Problem details — Only the lines from the top of the listing below to the line that has "ZM, LISTEL, TOP, COPING" should be echoed, with both ends kept and pictures left out.

═══ Data excerpts

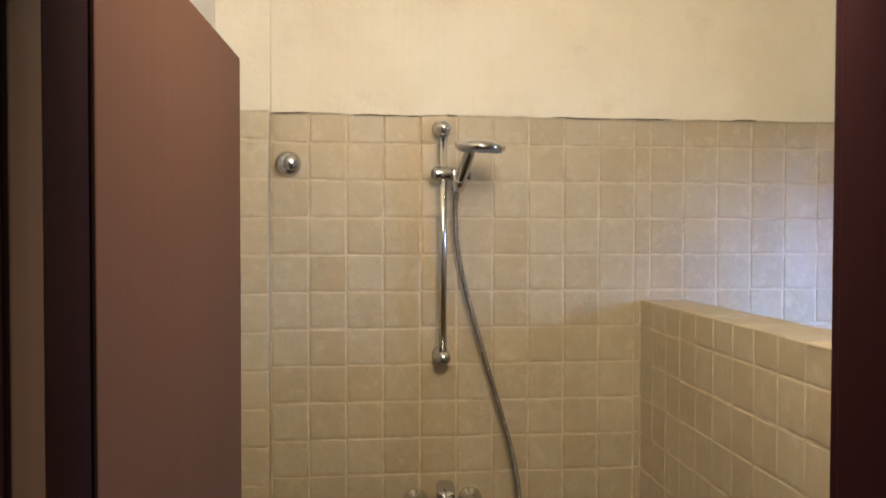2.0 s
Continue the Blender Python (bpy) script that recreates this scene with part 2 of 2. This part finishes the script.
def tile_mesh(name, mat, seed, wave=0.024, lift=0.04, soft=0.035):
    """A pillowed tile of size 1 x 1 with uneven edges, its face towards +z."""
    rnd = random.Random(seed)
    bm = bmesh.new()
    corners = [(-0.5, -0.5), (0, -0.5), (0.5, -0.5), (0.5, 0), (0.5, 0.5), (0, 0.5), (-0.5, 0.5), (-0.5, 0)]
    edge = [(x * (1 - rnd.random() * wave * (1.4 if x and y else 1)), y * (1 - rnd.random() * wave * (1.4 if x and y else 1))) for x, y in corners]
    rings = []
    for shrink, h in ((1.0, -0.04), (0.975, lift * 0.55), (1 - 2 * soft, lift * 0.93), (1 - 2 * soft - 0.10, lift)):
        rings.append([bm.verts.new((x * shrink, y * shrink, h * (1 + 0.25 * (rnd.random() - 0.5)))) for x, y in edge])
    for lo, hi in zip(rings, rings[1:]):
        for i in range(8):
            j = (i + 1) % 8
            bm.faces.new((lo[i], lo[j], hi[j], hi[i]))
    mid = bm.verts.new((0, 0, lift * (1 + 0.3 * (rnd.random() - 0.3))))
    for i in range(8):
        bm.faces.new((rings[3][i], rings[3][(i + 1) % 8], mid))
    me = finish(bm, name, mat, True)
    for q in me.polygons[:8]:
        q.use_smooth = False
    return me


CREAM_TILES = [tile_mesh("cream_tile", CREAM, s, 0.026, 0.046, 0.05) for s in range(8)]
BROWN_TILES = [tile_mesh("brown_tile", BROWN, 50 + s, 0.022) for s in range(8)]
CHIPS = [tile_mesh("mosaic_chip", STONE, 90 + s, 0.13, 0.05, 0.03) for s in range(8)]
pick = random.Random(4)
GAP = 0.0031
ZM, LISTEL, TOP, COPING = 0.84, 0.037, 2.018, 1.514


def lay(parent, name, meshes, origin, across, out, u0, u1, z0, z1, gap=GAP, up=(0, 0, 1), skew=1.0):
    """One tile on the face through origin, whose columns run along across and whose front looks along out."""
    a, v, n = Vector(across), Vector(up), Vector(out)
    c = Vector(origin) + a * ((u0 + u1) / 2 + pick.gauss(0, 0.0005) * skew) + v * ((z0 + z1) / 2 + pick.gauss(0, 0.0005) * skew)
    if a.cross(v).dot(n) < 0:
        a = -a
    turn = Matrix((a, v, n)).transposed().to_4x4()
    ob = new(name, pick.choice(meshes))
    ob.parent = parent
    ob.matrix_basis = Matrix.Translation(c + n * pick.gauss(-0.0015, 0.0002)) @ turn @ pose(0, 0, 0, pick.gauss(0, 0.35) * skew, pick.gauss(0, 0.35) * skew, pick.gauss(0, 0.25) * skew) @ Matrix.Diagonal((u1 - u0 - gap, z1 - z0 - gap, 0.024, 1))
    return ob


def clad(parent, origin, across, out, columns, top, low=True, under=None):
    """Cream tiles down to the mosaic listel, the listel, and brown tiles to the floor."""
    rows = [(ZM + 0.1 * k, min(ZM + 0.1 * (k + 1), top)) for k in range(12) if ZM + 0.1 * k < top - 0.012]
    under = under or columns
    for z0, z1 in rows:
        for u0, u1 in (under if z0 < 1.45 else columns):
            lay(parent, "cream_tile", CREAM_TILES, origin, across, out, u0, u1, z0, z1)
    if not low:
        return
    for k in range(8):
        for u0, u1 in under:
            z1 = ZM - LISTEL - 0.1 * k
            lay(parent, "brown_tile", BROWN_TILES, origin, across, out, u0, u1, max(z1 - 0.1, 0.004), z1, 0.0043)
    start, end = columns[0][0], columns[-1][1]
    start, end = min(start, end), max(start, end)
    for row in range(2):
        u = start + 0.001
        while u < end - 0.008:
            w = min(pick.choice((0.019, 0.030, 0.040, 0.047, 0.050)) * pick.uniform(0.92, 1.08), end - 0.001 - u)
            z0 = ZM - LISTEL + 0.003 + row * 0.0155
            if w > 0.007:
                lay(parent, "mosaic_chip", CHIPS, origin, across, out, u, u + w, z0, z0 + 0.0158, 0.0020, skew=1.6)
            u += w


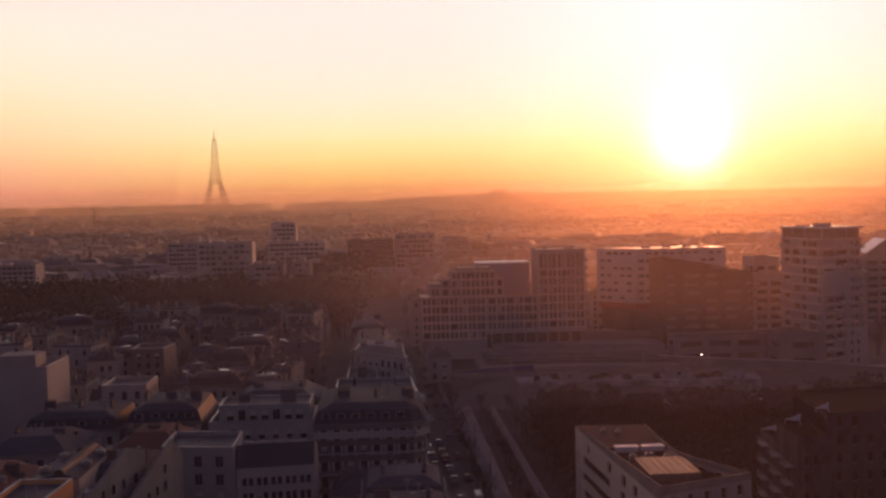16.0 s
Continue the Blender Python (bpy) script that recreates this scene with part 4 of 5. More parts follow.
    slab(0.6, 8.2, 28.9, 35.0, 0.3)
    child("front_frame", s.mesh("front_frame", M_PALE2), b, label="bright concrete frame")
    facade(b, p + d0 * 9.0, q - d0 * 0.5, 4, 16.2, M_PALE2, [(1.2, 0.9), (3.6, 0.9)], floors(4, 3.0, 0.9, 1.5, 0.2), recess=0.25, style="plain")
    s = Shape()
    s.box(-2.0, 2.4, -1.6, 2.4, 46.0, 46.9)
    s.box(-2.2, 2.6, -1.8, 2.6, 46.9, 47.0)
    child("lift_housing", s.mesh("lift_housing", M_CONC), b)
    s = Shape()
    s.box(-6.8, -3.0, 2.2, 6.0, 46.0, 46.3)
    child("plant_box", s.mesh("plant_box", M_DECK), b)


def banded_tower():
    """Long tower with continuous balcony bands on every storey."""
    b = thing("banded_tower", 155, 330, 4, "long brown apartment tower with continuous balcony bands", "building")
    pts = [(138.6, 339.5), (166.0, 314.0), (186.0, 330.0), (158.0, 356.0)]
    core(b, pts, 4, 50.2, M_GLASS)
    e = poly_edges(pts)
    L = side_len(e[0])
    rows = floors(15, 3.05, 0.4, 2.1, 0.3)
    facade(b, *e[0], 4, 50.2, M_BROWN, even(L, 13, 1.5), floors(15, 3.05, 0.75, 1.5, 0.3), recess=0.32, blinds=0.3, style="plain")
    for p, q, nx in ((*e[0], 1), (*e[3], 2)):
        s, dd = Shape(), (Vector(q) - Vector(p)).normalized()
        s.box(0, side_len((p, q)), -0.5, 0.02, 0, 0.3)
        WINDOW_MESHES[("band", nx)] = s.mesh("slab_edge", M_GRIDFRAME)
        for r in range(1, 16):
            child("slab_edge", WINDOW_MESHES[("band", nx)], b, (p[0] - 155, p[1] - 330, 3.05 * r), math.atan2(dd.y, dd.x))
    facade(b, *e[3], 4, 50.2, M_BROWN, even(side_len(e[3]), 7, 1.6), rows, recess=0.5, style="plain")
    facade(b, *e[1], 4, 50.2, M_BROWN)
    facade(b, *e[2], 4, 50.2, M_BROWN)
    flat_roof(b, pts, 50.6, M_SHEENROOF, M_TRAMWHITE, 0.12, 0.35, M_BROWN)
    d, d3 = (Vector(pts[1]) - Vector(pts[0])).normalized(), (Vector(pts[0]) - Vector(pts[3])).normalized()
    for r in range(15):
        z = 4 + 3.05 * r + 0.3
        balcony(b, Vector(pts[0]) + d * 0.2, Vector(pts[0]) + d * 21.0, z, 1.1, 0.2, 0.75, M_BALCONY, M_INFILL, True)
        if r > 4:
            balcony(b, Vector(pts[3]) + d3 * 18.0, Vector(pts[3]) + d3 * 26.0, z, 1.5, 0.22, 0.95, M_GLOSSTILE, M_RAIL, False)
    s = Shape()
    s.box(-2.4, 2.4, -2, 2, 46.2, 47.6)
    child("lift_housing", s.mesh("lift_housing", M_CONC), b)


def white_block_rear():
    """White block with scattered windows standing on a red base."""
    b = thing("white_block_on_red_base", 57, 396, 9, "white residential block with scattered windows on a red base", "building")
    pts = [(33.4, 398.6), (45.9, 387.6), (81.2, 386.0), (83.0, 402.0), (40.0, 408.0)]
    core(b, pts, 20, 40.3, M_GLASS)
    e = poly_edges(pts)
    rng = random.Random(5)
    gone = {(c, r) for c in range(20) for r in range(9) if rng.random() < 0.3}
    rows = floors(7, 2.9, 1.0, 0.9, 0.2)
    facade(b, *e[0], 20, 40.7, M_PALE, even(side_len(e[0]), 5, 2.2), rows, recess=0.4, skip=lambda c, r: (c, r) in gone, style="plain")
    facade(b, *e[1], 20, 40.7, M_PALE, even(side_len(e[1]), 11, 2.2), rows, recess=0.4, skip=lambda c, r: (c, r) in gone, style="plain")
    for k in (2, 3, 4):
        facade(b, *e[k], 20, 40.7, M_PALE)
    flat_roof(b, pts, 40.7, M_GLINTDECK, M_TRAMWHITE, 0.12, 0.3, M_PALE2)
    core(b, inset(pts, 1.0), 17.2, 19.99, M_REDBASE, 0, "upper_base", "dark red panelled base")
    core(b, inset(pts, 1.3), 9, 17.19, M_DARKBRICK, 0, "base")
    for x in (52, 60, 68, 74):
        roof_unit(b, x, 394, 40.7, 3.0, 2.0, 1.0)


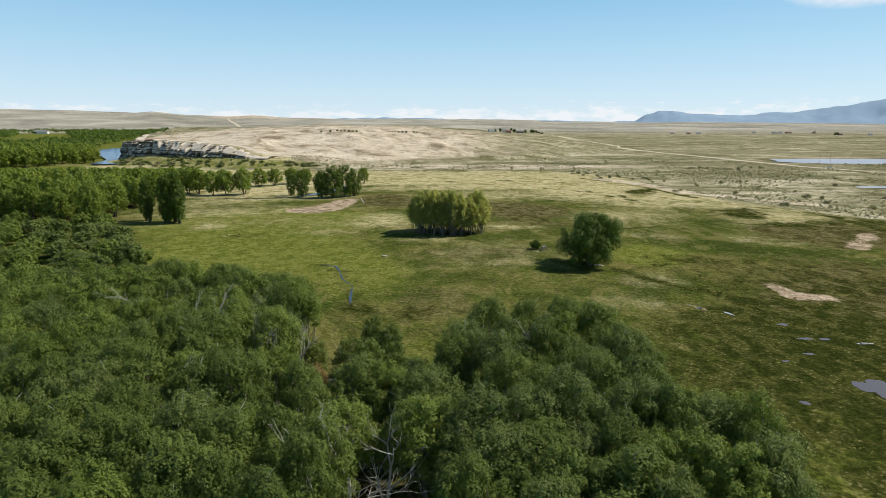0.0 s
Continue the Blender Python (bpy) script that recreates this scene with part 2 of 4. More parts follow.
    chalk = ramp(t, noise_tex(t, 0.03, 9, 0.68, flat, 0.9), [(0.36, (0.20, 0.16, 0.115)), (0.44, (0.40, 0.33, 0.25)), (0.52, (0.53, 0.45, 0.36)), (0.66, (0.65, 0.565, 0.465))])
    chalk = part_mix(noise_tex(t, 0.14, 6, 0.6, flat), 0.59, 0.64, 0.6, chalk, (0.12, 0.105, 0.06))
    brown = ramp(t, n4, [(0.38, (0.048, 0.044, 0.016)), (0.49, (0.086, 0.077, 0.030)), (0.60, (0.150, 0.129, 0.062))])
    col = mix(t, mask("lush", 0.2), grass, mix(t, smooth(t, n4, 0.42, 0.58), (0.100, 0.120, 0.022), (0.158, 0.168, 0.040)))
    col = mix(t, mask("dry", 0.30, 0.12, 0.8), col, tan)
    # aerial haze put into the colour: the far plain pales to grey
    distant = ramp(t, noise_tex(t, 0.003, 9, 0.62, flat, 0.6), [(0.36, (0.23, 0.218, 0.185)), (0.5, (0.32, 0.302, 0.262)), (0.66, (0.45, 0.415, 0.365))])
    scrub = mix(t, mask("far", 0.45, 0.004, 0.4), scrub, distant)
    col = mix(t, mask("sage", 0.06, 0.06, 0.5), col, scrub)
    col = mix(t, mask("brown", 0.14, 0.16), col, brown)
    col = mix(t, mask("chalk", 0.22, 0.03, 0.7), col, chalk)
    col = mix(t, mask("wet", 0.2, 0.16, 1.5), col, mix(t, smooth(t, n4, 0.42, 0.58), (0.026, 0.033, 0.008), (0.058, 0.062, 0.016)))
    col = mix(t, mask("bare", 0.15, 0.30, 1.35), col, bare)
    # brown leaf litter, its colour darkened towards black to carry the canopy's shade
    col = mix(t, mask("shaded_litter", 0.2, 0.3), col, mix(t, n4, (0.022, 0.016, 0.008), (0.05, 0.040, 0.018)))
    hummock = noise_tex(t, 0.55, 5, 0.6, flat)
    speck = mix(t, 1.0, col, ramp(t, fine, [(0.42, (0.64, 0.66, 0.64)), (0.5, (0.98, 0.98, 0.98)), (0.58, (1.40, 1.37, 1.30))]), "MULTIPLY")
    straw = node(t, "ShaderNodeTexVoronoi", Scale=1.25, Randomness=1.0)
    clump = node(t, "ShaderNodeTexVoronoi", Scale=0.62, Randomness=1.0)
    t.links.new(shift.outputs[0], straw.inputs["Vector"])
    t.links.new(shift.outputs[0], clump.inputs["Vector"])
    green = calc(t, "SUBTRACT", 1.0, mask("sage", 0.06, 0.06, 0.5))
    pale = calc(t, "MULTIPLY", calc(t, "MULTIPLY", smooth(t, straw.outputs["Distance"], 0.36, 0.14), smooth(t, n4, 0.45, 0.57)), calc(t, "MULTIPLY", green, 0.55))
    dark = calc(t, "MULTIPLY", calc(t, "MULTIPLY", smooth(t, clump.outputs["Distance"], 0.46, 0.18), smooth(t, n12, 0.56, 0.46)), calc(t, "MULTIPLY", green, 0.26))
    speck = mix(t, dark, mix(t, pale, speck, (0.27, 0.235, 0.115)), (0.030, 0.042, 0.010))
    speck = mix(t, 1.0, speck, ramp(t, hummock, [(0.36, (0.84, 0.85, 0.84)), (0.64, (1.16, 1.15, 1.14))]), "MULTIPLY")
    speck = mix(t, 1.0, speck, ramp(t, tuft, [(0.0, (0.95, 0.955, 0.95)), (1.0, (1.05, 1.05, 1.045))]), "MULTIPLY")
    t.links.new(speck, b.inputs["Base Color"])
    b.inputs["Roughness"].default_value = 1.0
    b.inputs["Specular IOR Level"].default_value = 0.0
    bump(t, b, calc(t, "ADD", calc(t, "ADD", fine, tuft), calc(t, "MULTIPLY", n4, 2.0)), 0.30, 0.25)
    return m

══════

Finished answer —
2.0 s
Continue the Blender Python (bpy) script that recreates this scene with part 2 of 2. This part finishes the script.
def tile_mesh(name, mat, seed, wave=0.024, lift=0.04, soft=0.035):
    """A pillowed tile of size 1 x 1 with uneven edges, its face towards +z."""
    rnd = random.Random(seed)
    bm = bmesh.new()
    corners = [(-0.5, -0.5), (0, -0.5), (0.5, -0.5), (0.5, 0), (0.5, 0.5), (0, 0.5), (-0.5, 0.5), (-0.5, 0)]
    edge = [(x * (1 - rnd.random() * wave * (1.4 if x and y else 1)), y * (1 - rnd.random() * wave * (1.4 if x and y else 1))) for x, y in corners]
    rings = []
    for shrink, h in ((1.0, -0.04), (0.975, lift * 0.55), (1 - 2 * soft, lift * 0.93), (1 - 2 * soft - 0.10, lift)):
        rings.append([bm.verts.new((x * shrink, y * shrink, h * (1 + 0.25 * (rnd.random() - 0.5)))) for x, y in edge])
    for lo, hi in zip(rings, rings[1:]):
        for i in range(8):
            j = (i + 1) % 8
            bm.faces.new((lo[i], lo[j], hi[j], hi[i]))
    mid = bm.verts.new((0, 0, lift * (1 + 0.3 * (rnd.random() - 0.3))))
    for i in range(8):
        bm.faces.new((rings[3][i], rings[3][(i + 1) % 8], mid))
    me = finish(bm, name, mat, True)
    for q in me.polygons[:8]:
        q.use_smooth = False
    return me


CREAM_TILES = [tile_mesh("cream_tile", CREAM, s, 0.026, 0.046, 0.05) for s in range(8)]
BROWN_TILES = [tile_mesh("brown_tile", BROWN, 50 + s, 0.022) for s in range(8)]
CHIPS = [tile_mesh("mosaic_chip", STONE, 90 + s, 0.13, 0.05, 0.03) for s in range(8)]
pick = random.Random(4)
GAP = 0.0031
ZM, LISTEL, TOP, COPING = 0.84, 0.037, 2.018, 1.514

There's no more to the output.